What the exercise asks:
Count every line of these entries that holds the word "recreates", and reply with the number only.

Data supplied:
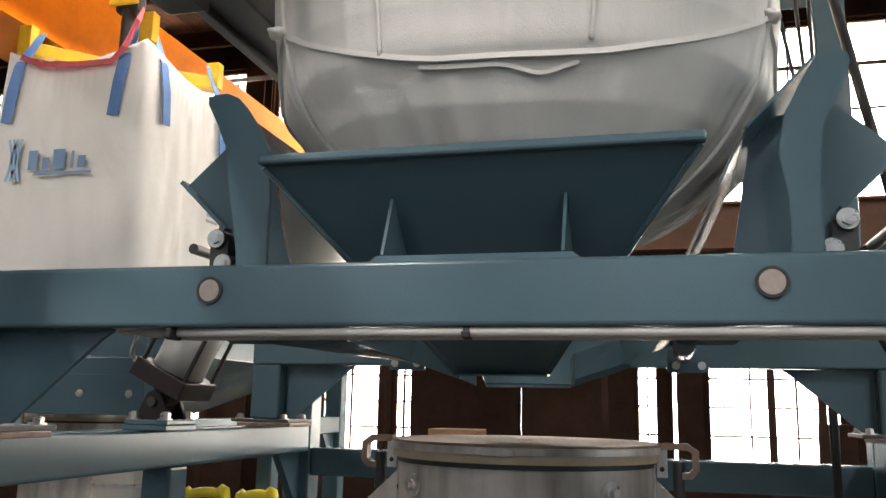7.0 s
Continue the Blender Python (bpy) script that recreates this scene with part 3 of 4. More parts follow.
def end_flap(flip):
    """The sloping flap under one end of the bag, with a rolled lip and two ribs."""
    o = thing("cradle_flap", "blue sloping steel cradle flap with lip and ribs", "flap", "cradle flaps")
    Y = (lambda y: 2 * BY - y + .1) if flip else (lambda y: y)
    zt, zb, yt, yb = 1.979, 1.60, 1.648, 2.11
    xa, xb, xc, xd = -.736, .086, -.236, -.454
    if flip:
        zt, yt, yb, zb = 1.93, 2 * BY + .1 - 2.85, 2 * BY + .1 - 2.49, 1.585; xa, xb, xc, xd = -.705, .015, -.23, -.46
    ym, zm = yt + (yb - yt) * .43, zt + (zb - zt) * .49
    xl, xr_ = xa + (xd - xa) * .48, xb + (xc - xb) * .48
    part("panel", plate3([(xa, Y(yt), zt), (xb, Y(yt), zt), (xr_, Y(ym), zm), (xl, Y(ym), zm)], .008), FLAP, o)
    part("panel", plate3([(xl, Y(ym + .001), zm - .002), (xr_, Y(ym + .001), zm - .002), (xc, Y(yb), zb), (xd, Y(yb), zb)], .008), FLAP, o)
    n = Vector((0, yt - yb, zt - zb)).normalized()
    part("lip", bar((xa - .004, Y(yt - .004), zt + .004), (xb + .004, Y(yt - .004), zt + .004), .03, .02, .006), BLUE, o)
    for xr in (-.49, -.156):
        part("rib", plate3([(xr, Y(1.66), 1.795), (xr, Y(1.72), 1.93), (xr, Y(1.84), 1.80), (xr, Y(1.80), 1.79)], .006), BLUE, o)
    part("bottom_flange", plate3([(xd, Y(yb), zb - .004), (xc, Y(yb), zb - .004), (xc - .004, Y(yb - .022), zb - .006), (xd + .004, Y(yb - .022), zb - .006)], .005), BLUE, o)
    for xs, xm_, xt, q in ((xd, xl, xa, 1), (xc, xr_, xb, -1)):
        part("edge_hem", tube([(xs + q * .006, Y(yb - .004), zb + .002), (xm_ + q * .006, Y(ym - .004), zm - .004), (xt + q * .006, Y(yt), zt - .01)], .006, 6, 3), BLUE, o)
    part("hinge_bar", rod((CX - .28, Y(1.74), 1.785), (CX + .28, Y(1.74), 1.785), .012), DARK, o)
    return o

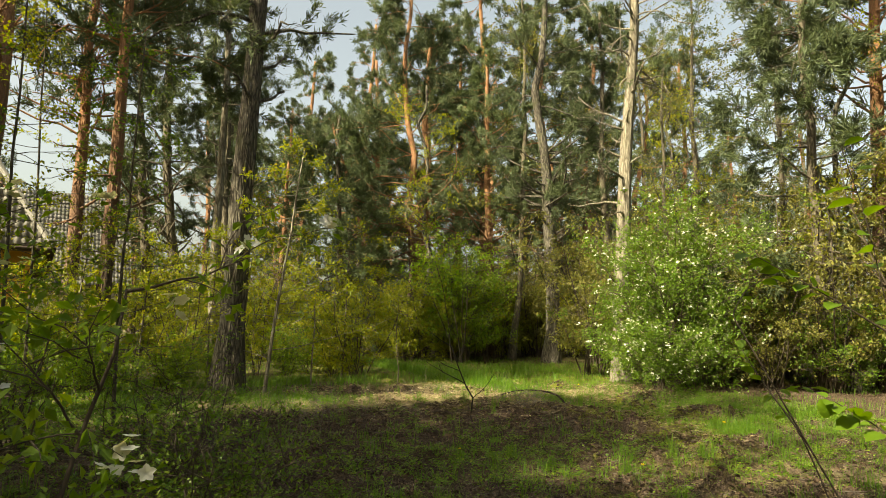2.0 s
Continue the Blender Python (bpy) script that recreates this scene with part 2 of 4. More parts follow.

Response to the exercise:
2